Uncertainty quantification of engineering systems using the multilevel Monte Carlo method
This thesis examines the quantification of uncertainty in real-world engineering systems using the multilevel Monte Carlo method. It is often infeasible to use the traditional Monte Carlo method to investigate the impact of uncertainty because computationally it can be prohibitively expensive for complex systems. Therefore, the newer multilevel method is investigated and the cost of this method is analysed in the finite element framework.
The Monte Carlo and multilevel Monte Carlo methods are compared for two prototypical examples: structural vibrations and buoyancy driven flows through porous media. In the first example, the impact of random mass density is quantified for structural vibration problems in several dimensions using the multilevel Monte Carlo method. Comparable eigenvalues and energy density approximations are found for the traditional Monte Carlo method and the multilevel Monte Carlo method, but for certain problems the expectation and variance of the quantities of interest can be computed over 100 times faster using the multilevel Monte Carlo method. It is also tractable to use the multilevel method for three dimensional structures, where the traditional Monte Carlo method is often prohibitively expensive.

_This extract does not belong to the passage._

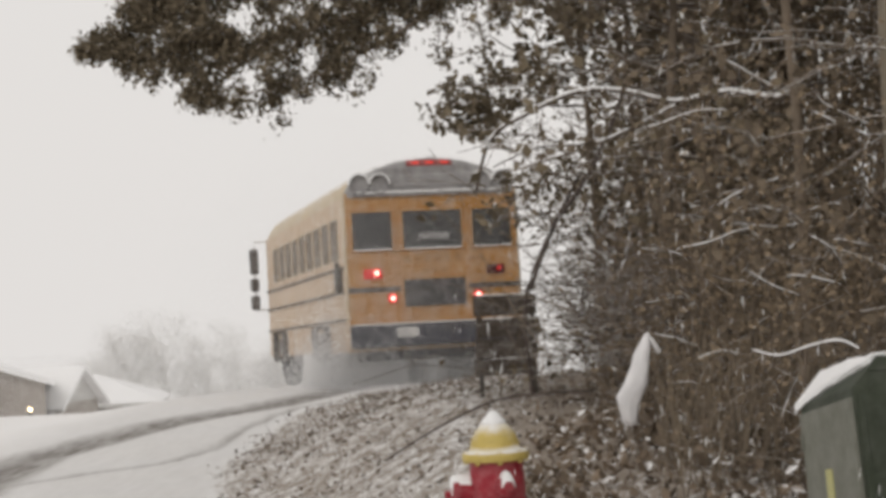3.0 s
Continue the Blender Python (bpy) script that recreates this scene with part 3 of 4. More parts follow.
# ---------------------------------------------------------------- school bus
def bus():
    t = thing("school_bus", pose(-1.63, 21.15, 0.02, -1.9, 0, 18), "yellow school bus with lit red lamps on snowy road", "bus")
    L, HW = 8.3, 1.22

    def section(inset=0.0, top=3.1):
        pts = [(-HW, 0.50), (-HW, 1.0), (-HW, 2.60), (-HW + 0.02, 2.69), (-HW + 0.09, 2.80), (-HW + 0.22, 2.91), (-HW + 0.46, 3.02), (-0.42, 3.11), (0, 3.16)]
        pts = pts + [(-x, z) for x, z in reversed(pts[:-1])]
        return [(x * (1 - inset), 0.5 + (z - 0.5) * (1 - inset * 0.5)) for x, z in pts]
    bm = bmesh.new()
    sec = section()
    body_sec = [p for p in sec if p[1] <= 2.61]
    loft(bm, [[Vector((x * s, y, z)) for x, z in body_sec] for y, s in ((0.0, 0.985), (0.04, 1.0), (L - 0.15, 1.0), (L, 0.96))])
    body = part("body", bm, M["bus"], t, "yellow sheet-metal body, coloured paler for snow haze")
    bm = bmesh.new()
    roof_sec = [p for p in sec if p[1] >= 2.59]
    loft(bm, [[Vector((x * s, y, 2.60 + (z - 2.60) * s2)) for x, z in roof_sec] for y, s, s2 in ((0.03, 0.98, 0.93), (0.25, 1.0, 1.0), (L - 0.8, 1.0, 1.0), (L - 0.25, 0.98, 0.9), (L - 0.03, 0.94, 0.55))])
    part("roof", bm, M["bus_roof"], t, "rounded roof dusted with snow")
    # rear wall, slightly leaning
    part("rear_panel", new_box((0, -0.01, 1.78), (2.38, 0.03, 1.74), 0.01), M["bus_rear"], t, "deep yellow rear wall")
    bm = bmesh.new()
    cap = [(x * 0.985, z) for x, z in roof_sec]
    loft(bm, [[Vector((x * s, y, 2.60 + (z - 2.60) * k)) for x, z in cap] for y, s, k in ((-0.06, 0.92, 0.80), (-0.04, 0.965, 0.92), (0.03, 1.0, 0.98), (0.06, 1.0, 0.98))])
    rcap = part("rear_cap", bm, M["bus_cap"], t, "grey rear roof cap")
    part("cap_snow_ledge", new_box((0, -0.055, 2.655), (2.1, 0.06, 0.035), 0.01), M["snow"], rcap)
    part("cap_recess", new_box((0.05, -0.066, 2.80), (1.15, 0.02, 0.17), 0.01), M["bus_cap"], rcap)
    # rear windows with frames
    for x0, x1 in ((-1.11, -0.57), (-0.41, 0.41), (0.57, 1.11)):
        fr = part("rear_window", new_box(((x0 + x1) / 2, -0.03, 2.14), (x1 - x0 + 0.07, 0.02, 0.58), 0.02), M["bus_rear"], t)
        part("pane", new_box(((x0 + x1) / 2, -0.042, 2.14), (x1 - x0, 0.008, 0.50), 0.003), M["bus_glass"], fr, "dark glass pane")
        part("sill_snow", new_box(((x0 + x1) / 2, -0.052, 1.878), (x1 - x0 - 0.02, 0.03, 0.022), 0.006), M["snow"], fr)
    # pale bar stands for a reflection on the glass
    part("pane_reflection", new_box((0.02, -0.050, 2.04), (0.42, 0.006, 0.09), 0.002, pose(0, 0, 0, 0, 0, 0)), M["bus_cap"], t, "pale reflection built as a bar on the rear pane")
    # emergency door outline and grille
    for x in (-0.50, 0.50):
        part("door_seam", new_box((x, -0.030, 1.75), (0.02, 0.012, 1.6)), M["bus_rear"], t)
    gr = part("grille", new_box((0.0, -0.035, 1.27), (0.86, 0.03, 0.37), 0.01), M["bus_black"], t, "black engine grille")
    for i in range(6):
        part("grille_slat", new_box((0.0, -0.056, 1.12 + 0.06 * i), (0.80, 0.015, 0.018)), M["bus_under"], gr)
    for i, w in enumerate((0.10, 0.08, 0.09, 0.11, 0.07, 0.10)):
        part("letter_bar", new_box((-0.36 + 0.14 * i, -0.028, 1.74), (w, 0.01, 0.11)), M["bus_letter"], t)
    for i in range(3):
        part("letter_bar", new_box((-0.12 + 0.13 * i, -0.028, 1.57), (0.09, 0.01, 0.05)), M["bus_letter"], t)
    for sx in (-1, 1):
        part("stripe", new_box((sx * 0.84, -0.03, 1.335), (0.72, 0.016, 0.07)), M["bus_black"], t)
        lit = sx < 0
        tl = part("tail_lamp", new_box((sx * 0.86, -0.045, 1.55), (0.25, 0.05, 0.13), 0.012), M["lamp_red" if lit else "lamp_dark"], t, "lit red tail lamp" if lit else "dim red tail lamp")
        bm = bmesh.new()
        lathe(bm, [(0.036, 0), (0.036, 0.02), (0.02, 0.03)], 14, pose(sx * 0.86 + 0.05, -0.068, 1.56, 90))
        part("bulb", bm, M["lamp_hot" if lit else "lamp_red"], tl)
        bm = bmesh.new()
        lathe(bm, [(0.07, 0), (0.07, 0.03), (0.04, 0.045)], 18, pose(sx * 0.60, -0.025, 1.21, 90))
        bl = part("brake_lamp", bm, M["lamp_red"], t, "round lit red lamp")
        bm = bmesh.new()
        lathe(bm, [(0.036, 0), (0.034, 0.02), (0.014, 0.026)], 14, pose(sx * 0.60, -0.068, 1.21, 90))
        part("bulb", bm, M["lamp_hot"], bl)
        for dx in (0.73, 1.02):
            bm = bmesh.new()
            lathe(bm, [(0.14, 0), (0.14, 0.05), (0.115, 0.05), (0.115, 0.03), (0.02, 0.04)], 20, pose(sx * dx * 0.98, -0.05, 2.77, 90))
            wl_ = part("warning_lamp", bm, M["bus_cap"], t, "round warning lamp coated with snow")
            bm = bmesh.new()
            rings = []
            for y in (-0.04, -0.15):
                rings.append([Vector((sx * dx * 0.98 + r * math.cos(a * math.pi / 8), y, 2.77 + r * math.sin(a * math.pi / 8))) for r, seq in ((0.152, range(0, 9)), (0.128, range(8, -1, -1))) for a in seq])
            loft(bm, rings)
            part("lamp_hood", bm, M["snow"], wl_, "snow-capped hood")
    mk = part("marker_bar", new_box((0, -0.04, 3.045), (0.64, 0.06, 0.08), 0.012), M["lamp_marker"], t, "row of red marker lamps")
    for x in (-0.2, 0.0, 0.2):
        part("marker_lamp", new_box((x, -0.075, 3.045), (0.12, 0.02, 0.035), 0.006), M["lamp_marker_lit"], mk)
    # bumper and what hangs below
    bp = part("bumper", new_box((0, -0.10, 0.70), (2.40, 0.22, 0.30), 0.03), M["bus_under"], t, "black bumper, its colour lightened for haze")
    part("bumper_snow", new_box((0, -0.12, 0.86), (2.3, 0.18, 0.02), 0.008), M["snow"], bp)
    part("rear_trim", new_box((0, -0.03, 0.905), (2.42, 0.03, 0.05), 0.006), M["bus_rear"], t)
    part("plate", new_box((-0.45, -0.215, 0.74), (0.30, 0.01, 0.13), 0.003), M["house_trim"], bp)
    part("undercarriage", new_box((0, 2.2, 0.50), (1.9, 4.0, 0.28), 0.05), M["bus_under"], t)
    part("mud_flap", new_box((-0.85, 2.2, 0.42), (0.5, 0.03, 0.45), 0.006), M["bus_black"], t)
    part("mud_flap", new_box((0.85, 2.2, 0.42), (0.5, 0.03, 0.45), 0.006), M["bus_black"], t)
    # side windows, rails and doors on both sides
    for sx in (-1, 1):
        for i in range(9):
            y0 = 0.42 + 0.76 * i
            wn_ = part("side_window", new_box((sx * (HW + 0.002), y0 + 0.33, 2.07), (0.02, 0.64, 0.60), 0.008), M["bus_roof"], t)
            part("pane", new_box((sx * (HW + 0.013), y0 + 0.33, 2.07), (0.008, 0.585, 0.56), 0.002), M["bus_side_glass"], wn_)
        for z in (1.66, 1.33, 0.95):
            part("rub_rail", new_box((sx * (HW + 0.012), L / 2, z), (0.03, L - 0.3, 0.04), 0.006), M["bus_rail"], t)
        for y, w in ((3.4, 0.7), (4.5, 0.8), (5.4, 0.5)):
            part("side_hatch", new_box((sx * (HW + 0.006), y, 0.68), (0.015, w, 0.28), 0.004), M["bus"], t)
        part("stop_arm_box", new_box((sx * (HW + 0.05), 0.35, 1.50), (0.10, 0.12, 0.34), 0.02), M["bus_black"], t)
        part("side_marker", new_box((sx * (HW + 0.03), 0.55, 1.72), (0.04, 0.1, 0.08), 0.01), M["bus_black"], t)
        part("corner_post", new_box((sx * 1.205, 0.03, 1.8), (0.04, 0.10, 1.75), 0.012), M["bus_roof"], t)
        # mirrors at the front corner
        arm = bmesh.new()
        for z in (2.58, 1.35):
            box(arm, (sx * (HW + 0.10), L - 0.15, z), (0.26, 0.03, 0.03), 0.008)
        box(arm, (sx * (HW + 0.22), L - 0.15, 1.95), (0.03, 0.03, 1.12), 0.008)
        ma = part("mirror_arm", arm, M["house_trim"], t)
        for z, h in ((2.22, 0.46), (1.80, 0.24), (1.48, 0.26)):
            part("mirror", new_box((sx * (HW + 0.24), L - 0.20, z), (0.16, 0.10, h), 0.045), M["bus_black"], ma)
        # wheels
        for y, dual in ((2.1, True), (6.5, False)):
            for k in range(2 if dual else 1):
                bm = bmesh.new()
                lathe(bm, [(0.28, -0.11), (0.46, -0.12), (0.50, -0.09), (0.505, 0), (0.50, 0.09), (0.46, 0.12), (0.28, 0.11)], 32, pose(sx * (1.08 - 0.30 * k), y, 0.50, 0, 90, 0))
                w = part("wheel", bm, M["rubber"], t)
                bm = bmesh.new()
                lathe(bm, [(0.27, -0.05), (0.28, 0.07), (0.20, 0.09), (0.10, 0.12), (0.08, 0.13)], 24, pose(sx * (1.08 - 0.30 * k), y, 0.50, 0, 90 * sx, 0))
                part("rim", bm, M["rim"], w)
        part("wheel_arch", new_box((sx * 1.2, 2.1, 0.66), (0.06, 1.15, 0.5), 0.15), M["bus_black"], t)
        part("wheel_arch", new_box((sx * 1.2, 6.5, 0.66), (0.06, 1.15, 0.5), 0.15), M["bus_black"], t)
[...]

In the second example, the impact of uncertainty in buoyancy driven flows through porous media is quantified using the multilevel Monte Carlo method. Again, comparable results are obtained from the two methods for diffusion dominated flows and the multilevel method is orders of magnitude cheaper. The finite element models for this investigation are formulated carefully to ensure that spurious numerical artefacts are not added to the solution and are compared to an analytical model describing the long term sequestration of CO2 in the presence of a background flow. Additional cost reductions are achieved by solving the individual independent samples in parallel using the new podS library. This library schedules the Monte Carlo and multilevel Monte Carlo methods in parallel across different computer architectures for the two examples considered in this thesis. Nearly linear cost reductions are obtained as the number of processes is increased.